Accroître le soutien communautaire aux nouveaux arrivants et nouvelles arrivantes, y compris le soutien au conjoint et à la conjointe et à la famille. Mettre en place un projet pilote ciblé sur l’amélioration du soutien au conjoint et à la conjointe et à la famille, comme des services de garde d’enfants abordables, des soins de santé, l’éducation des enfants, etc. pour soutenir l’établissement là où des compétences sont nécessaires.
Développer des moyens de transport et des infrastructures accessibles pour soutenir la rétention des immigrants et immigrantes dans les collectivités rurales. Le gouvernement local et les employeurs devraient travailler ensemble pour développer des infrastructures telles que l’accès à Internet et les réseaux.

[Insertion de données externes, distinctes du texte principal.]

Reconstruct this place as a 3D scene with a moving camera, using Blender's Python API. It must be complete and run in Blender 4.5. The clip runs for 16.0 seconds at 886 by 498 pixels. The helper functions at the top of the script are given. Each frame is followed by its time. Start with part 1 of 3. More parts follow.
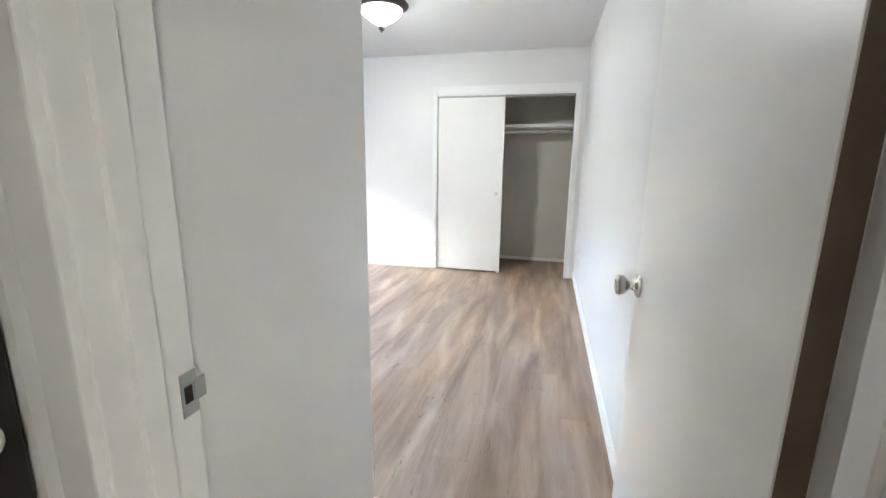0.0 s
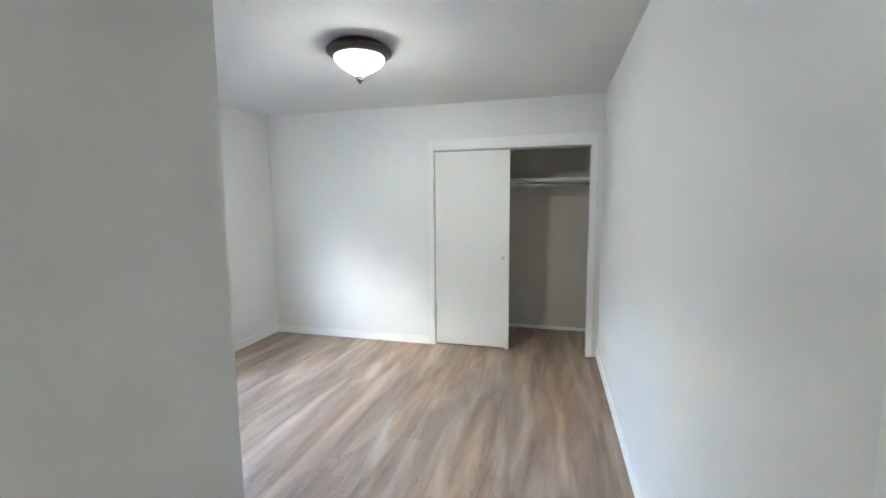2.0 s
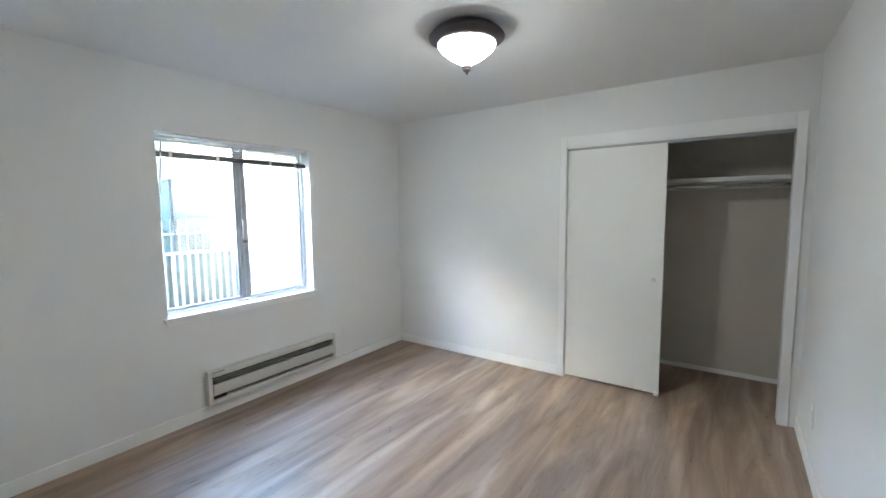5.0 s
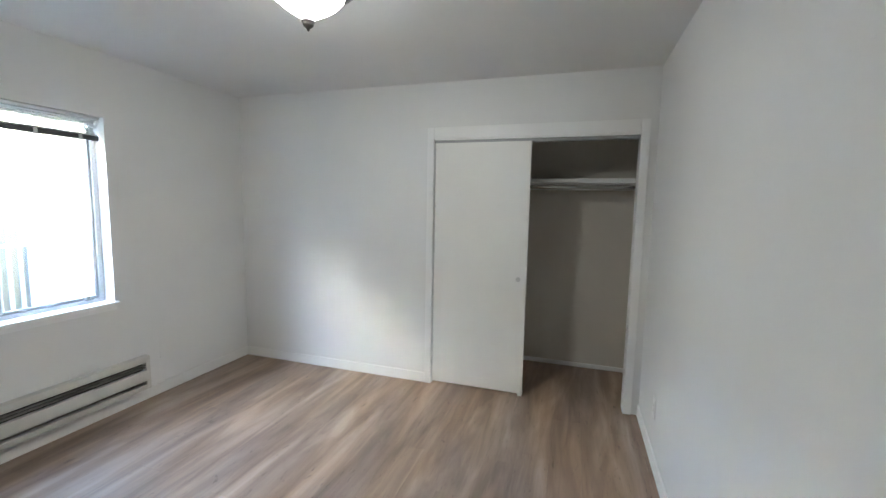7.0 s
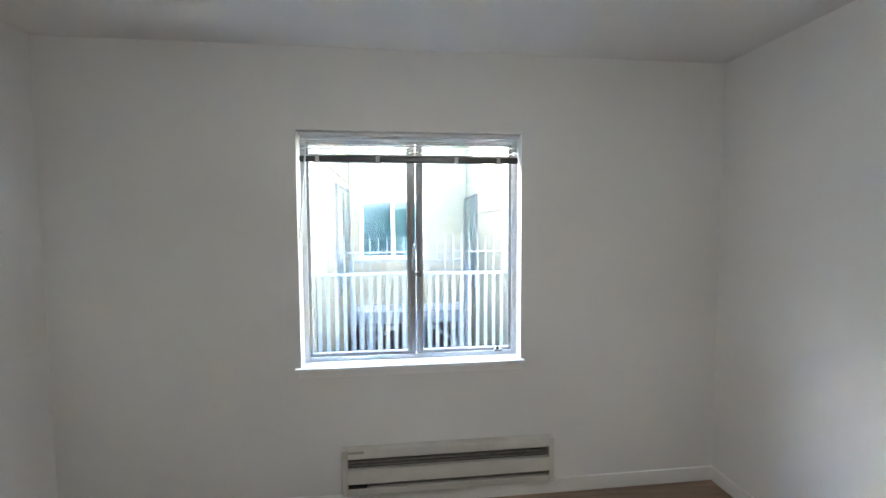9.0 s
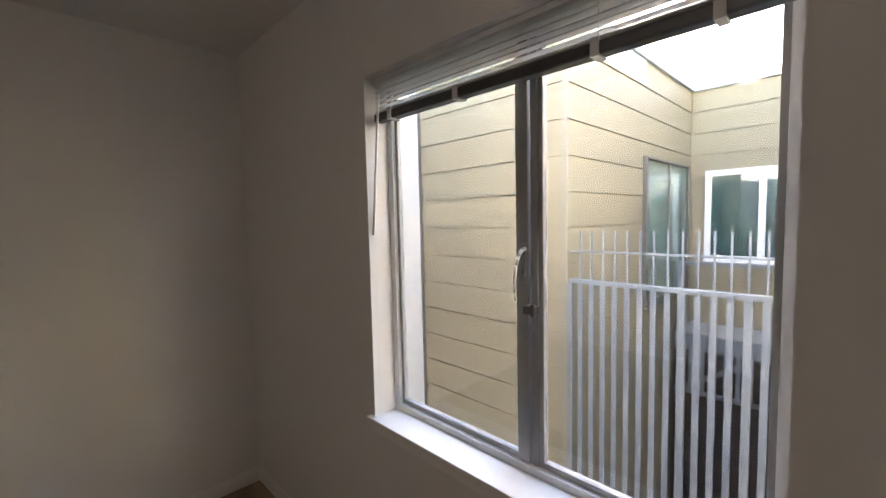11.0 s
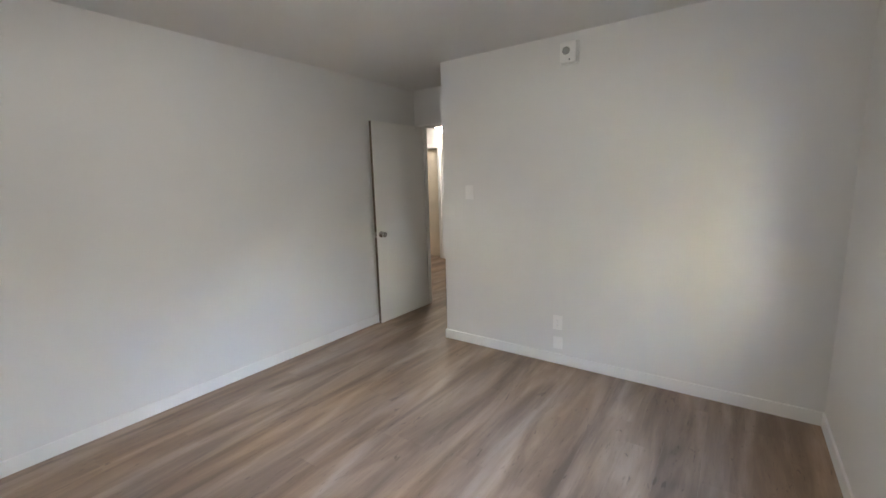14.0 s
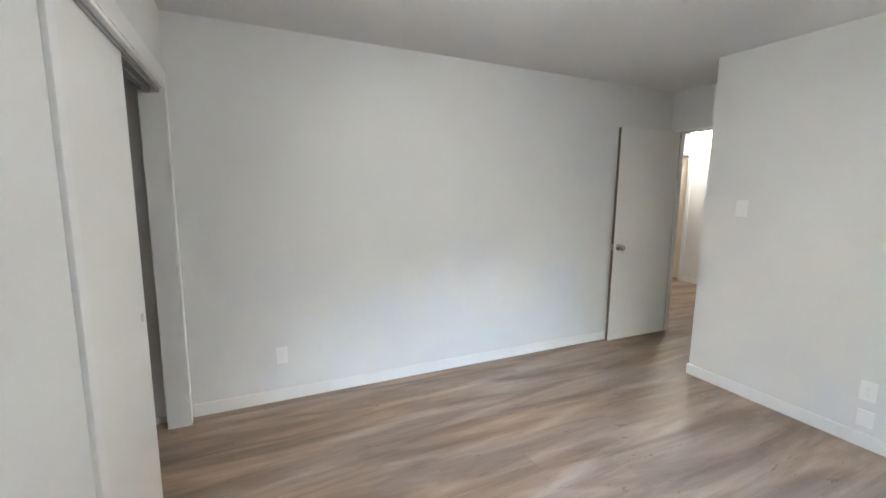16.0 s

Travailler avec des organismes de certification tiers pour accélérer l’amélioration de la reconnaissance des diplômes étrangers.
Les organismes d’établissement doivent travailler avec les employeurs et les établissements de formation pour développer et améliorer la formation linguistique adaptée à l’emploi et les programmes de transition pour les nouveaux arrivants et nouvelles arrivantes afin de s’aligner sur les besoins en compétences du marché du travail local. Promouvoir les programmes de formation professionnelle à l’intention des immigrants et immigrantes, tels que les programmes de formation Nouveaux arrivants dans les métiers spécialisés et Nouveaux arrivants dans les métiers de la restauration.
Offrir une formation de sensibilisation aux cultures et à la diversité aux employeurs et aux employés et employées des secteurs public et privé pour améliorer la compréhension mutuelle et de réduire les conflits culturels et la discrimination sur le marché du travail.
Faire de l’Î.-P.-É. une communauté d’accueil. Utiliser toutes sortes de canaux, particulièrement les réseaux sociaux et les médias sociaux, pour démontrer la contribution des immigrants et immigrantes à l’Î.-P.-É. et sensibiliser les personnes à la manière de relever les défis réels des immigrants et immigrantes dans le monde du travail. Impliquer les nouveaux arrivants et nouvelles arrivantes dans les événements communautaires pour renforcer leur sentiment d’appartenance.